Provided material:

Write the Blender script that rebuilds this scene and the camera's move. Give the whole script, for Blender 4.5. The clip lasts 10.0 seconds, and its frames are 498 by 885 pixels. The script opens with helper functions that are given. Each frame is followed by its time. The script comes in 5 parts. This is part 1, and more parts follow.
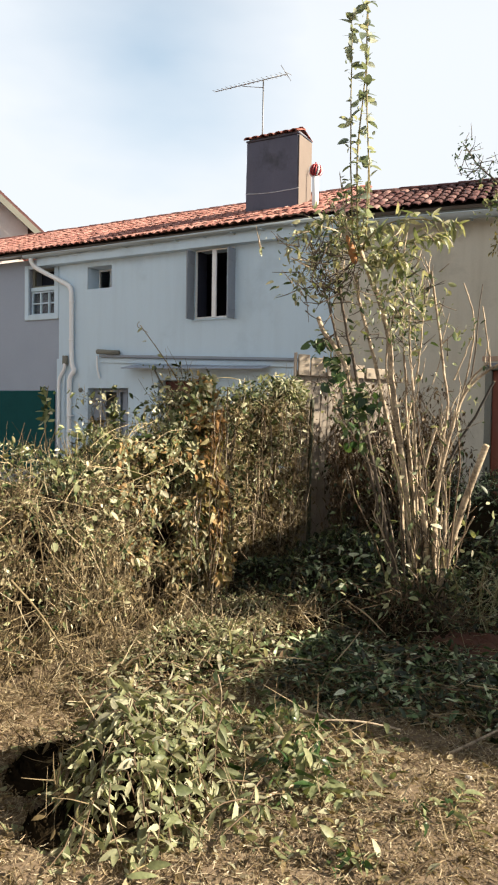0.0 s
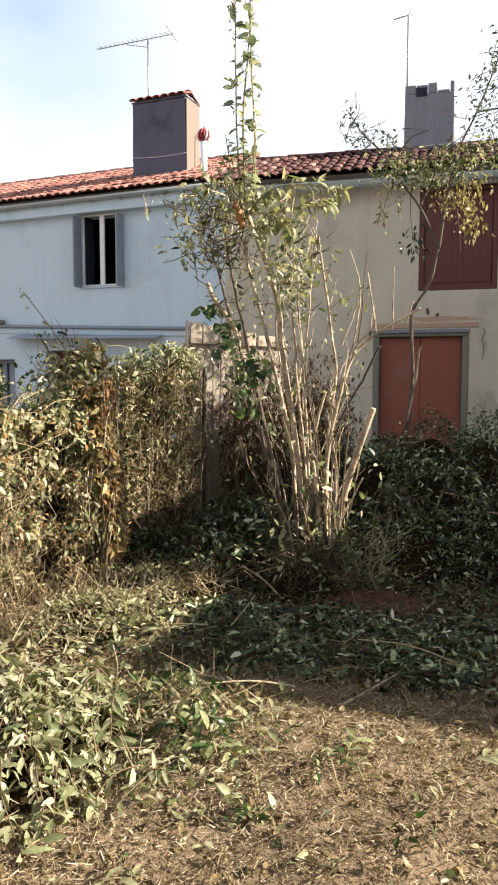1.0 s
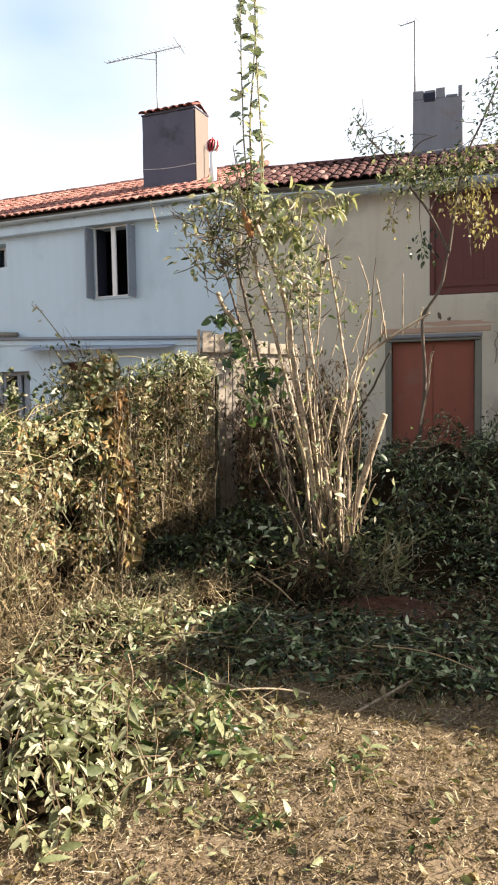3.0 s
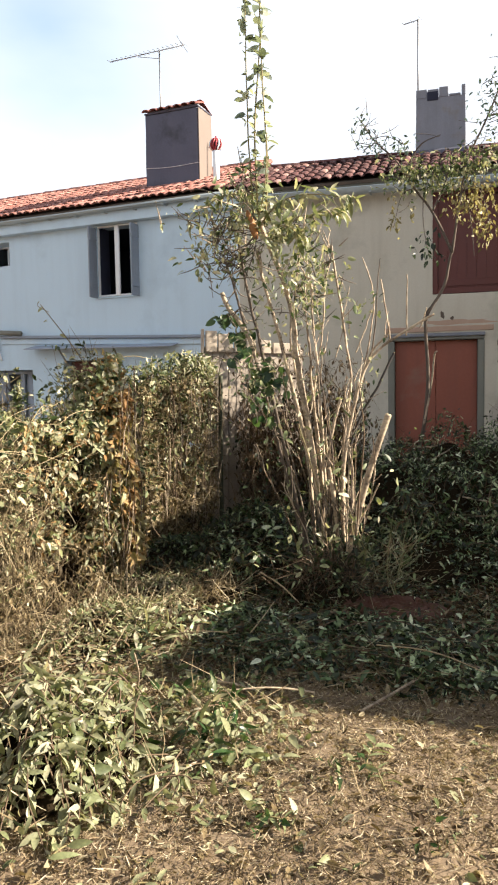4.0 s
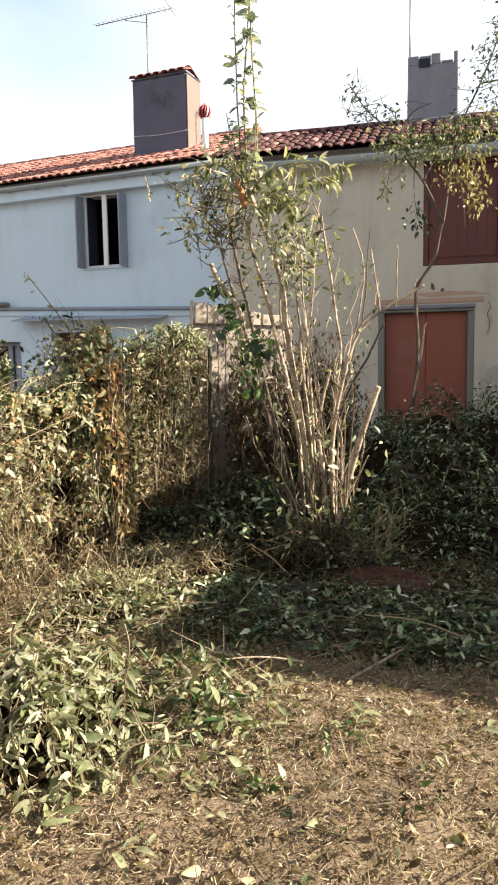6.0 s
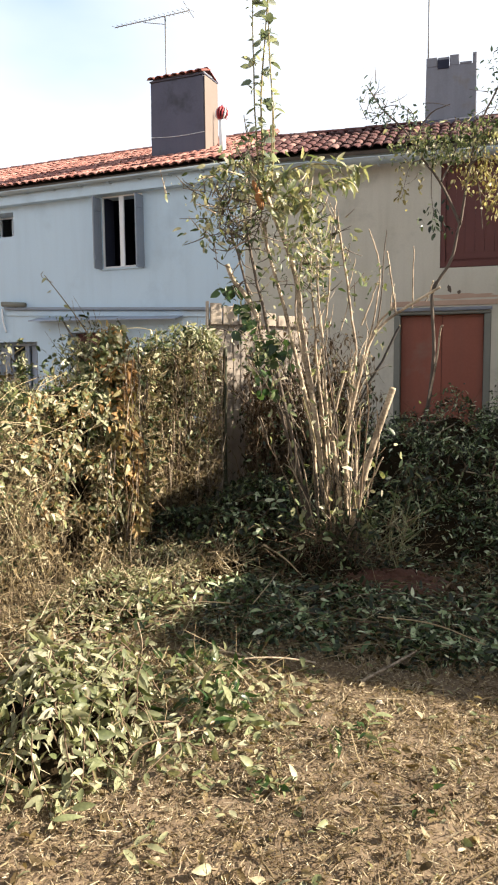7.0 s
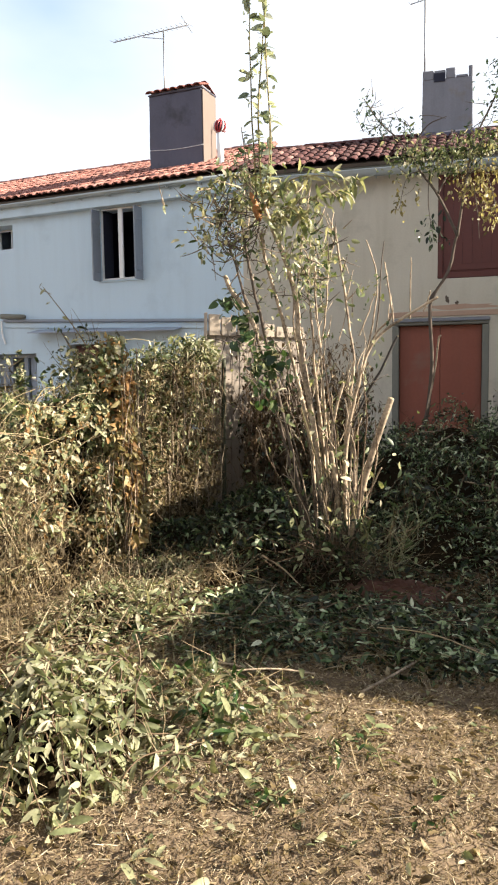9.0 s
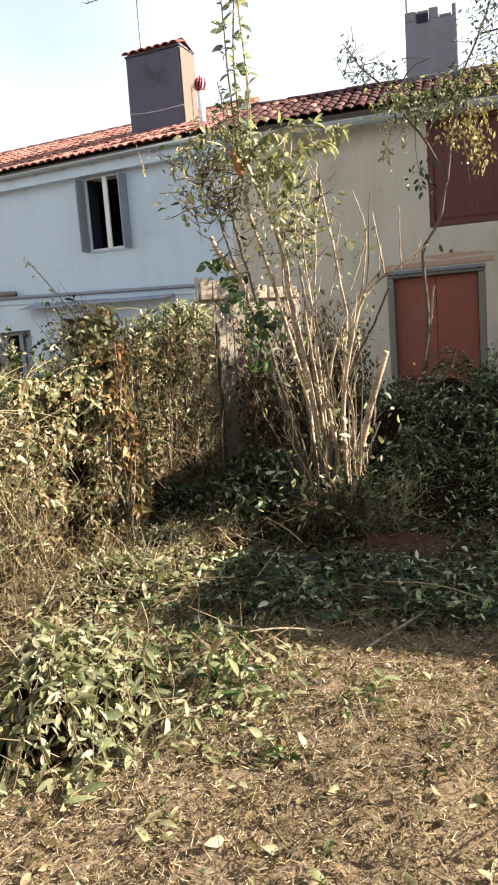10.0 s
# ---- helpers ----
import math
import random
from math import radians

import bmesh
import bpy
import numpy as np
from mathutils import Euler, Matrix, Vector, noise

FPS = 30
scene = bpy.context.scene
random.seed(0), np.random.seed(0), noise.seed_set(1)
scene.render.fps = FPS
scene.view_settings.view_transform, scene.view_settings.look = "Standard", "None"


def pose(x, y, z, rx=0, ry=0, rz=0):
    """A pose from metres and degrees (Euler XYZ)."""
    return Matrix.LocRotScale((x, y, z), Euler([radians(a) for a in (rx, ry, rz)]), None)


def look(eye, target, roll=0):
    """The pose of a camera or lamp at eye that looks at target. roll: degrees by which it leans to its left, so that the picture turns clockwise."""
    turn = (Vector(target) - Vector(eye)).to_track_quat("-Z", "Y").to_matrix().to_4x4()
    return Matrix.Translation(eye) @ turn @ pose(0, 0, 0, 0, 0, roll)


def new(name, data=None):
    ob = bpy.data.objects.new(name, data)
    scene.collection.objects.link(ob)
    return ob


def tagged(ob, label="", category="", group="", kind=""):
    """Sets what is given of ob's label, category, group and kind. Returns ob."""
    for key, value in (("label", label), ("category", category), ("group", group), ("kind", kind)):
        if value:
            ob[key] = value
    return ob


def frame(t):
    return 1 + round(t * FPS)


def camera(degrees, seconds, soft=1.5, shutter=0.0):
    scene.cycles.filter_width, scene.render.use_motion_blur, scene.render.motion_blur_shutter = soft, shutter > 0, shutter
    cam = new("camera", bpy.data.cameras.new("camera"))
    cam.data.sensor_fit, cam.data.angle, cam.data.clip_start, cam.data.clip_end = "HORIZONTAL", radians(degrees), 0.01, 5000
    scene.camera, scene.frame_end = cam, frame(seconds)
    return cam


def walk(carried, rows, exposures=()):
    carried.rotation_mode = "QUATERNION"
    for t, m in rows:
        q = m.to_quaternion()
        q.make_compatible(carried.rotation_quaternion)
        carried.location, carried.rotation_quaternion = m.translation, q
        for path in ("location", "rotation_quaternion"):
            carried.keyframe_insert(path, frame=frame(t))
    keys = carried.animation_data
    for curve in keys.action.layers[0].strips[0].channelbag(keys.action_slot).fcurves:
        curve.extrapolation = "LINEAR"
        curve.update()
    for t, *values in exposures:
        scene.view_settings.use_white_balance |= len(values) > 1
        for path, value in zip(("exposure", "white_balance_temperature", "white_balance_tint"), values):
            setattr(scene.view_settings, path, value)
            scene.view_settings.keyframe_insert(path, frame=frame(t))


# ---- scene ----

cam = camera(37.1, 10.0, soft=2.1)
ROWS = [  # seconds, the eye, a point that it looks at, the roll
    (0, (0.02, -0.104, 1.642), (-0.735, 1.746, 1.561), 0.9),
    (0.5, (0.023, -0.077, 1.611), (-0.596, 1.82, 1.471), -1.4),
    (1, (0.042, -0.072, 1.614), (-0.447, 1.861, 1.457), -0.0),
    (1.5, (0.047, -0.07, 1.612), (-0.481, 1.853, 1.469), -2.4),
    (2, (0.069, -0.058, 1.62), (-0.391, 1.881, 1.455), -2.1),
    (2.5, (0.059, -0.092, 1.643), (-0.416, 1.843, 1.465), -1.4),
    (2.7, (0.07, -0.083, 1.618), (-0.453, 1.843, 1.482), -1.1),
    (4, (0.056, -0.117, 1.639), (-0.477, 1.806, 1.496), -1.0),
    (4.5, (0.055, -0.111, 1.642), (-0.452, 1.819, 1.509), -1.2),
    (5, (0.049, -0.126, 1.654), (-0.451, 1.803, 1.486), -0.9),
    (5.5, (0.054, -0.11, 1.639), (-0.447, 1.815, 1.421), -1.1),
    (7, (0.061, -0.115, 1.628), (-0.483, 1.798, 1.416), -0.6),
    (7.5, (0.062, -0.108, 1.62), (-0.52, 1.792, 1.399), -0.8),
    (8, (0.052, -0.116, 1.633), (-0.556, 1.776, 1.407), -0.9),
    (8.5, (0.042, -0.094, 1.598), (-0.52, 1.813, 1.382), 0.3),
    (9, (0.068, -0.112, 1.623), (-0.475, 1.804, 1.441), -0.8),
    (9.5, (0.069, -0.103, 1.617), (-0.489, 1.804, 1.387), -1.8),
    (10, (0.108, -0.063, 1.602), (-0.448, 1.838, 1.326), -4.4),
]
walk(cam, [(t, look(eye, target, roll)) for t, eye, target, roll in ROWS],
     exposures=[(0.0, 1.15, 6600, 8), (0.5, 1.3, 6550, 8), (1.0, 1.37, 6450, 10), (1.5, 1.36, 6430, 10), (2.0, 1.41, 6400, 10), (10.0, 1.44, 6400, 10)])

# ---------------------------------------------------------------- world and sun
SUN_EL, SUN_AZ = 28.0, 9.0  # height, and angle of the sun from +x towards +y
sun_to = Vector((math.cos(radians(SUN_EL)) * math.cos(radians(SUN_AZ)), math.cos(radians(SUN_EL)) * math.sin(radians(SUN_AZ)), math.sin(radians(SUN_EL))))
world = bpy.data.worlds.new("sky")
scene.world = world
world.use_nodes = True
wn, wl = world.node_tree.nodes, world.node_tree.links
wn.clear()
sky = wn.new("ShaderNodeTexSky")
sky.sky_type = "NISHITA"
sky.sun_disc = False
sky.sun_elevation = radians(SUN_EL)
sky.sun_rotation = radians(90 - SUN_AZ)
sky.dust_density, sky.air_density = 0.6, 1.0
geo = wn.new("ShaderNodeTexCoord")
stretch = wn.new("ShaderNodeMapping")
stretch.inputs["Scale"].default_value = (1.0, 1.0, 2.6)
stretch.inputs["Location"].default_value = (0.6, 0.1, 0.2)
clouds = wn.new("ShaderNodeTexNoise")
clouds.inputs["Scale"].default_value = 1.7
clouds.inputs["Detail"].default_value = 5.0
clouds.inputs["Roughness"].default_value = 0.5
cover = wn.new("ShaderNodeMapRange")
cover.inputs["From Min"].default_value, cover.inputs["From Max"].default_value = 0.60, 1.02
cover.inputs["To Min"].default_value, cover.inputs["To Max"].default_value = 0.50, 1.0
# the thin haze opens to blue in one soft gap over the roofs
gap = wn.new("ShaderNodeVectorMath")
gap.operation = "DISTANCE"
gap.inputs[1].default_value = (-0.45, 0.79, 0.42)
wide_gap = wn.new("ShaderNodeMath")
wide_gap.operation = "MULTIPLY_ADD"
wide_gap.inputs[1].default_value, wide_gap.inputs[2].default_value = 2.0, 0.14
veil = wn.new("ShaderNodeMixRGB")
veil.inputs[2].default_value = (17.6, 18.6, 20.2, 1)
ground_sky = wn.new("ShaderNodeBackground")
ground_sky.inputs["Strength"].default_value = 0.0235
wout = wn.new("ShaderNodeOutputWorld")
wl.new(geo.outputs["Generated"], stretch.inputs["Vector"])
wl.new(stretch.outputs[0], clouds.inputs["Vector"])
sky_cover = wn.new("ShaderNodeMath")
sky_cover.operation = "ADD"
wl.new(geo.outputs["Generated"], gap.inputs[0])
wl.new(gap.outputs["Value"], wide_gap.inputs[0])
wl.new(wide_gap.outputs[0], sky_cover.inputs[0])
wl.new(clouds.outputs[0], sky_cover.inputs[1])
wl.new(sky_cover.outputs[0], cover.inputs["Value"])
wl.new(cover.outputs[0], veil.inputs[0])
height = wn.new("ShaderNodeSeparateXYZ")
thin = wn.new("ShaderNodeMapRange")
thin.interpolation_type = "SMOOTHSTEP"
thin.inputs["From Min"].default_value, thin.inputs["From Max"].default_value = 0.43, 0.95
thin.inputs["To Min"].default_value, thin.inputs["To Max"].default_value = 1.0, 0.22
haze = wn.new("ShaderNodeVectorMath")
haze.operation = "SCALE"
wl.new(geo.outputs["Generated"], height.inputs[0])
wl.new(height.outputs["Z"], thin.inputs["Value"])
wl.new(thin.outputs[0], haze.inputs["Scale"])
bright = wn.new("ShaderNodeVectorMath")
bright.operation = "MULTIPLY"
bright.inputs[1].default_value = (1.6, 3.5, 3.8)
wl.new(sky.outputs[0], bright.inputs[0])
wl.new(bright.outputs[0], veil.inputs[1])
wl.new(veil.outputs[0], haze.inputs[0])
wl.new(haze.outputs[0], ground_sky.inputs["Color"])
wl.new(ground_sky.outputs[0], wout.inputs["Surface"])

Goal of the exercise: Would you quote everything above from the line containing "radians(degrees), 0.01, 5000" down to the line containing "q.make_compatible(carried.rotation_quaternion)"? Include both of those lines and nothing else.

Exercise response:
    cam.data.sensor_fit, cam.data.angle, cam.data.clip_start, cam.data.clip_end = "HORIZONTAL", radians(degrees), 0.01, 5000
    scene.camera, scene.frame_end = cam, frame(seconds)
    return cam


def walk(carried, rows, exposures=()):
    carried.rotation_mode = "QUATERNION"
    for t, m in rows:
        q = m.to_quaternion()
        q.make_compatible(carried.rotation_quaternion)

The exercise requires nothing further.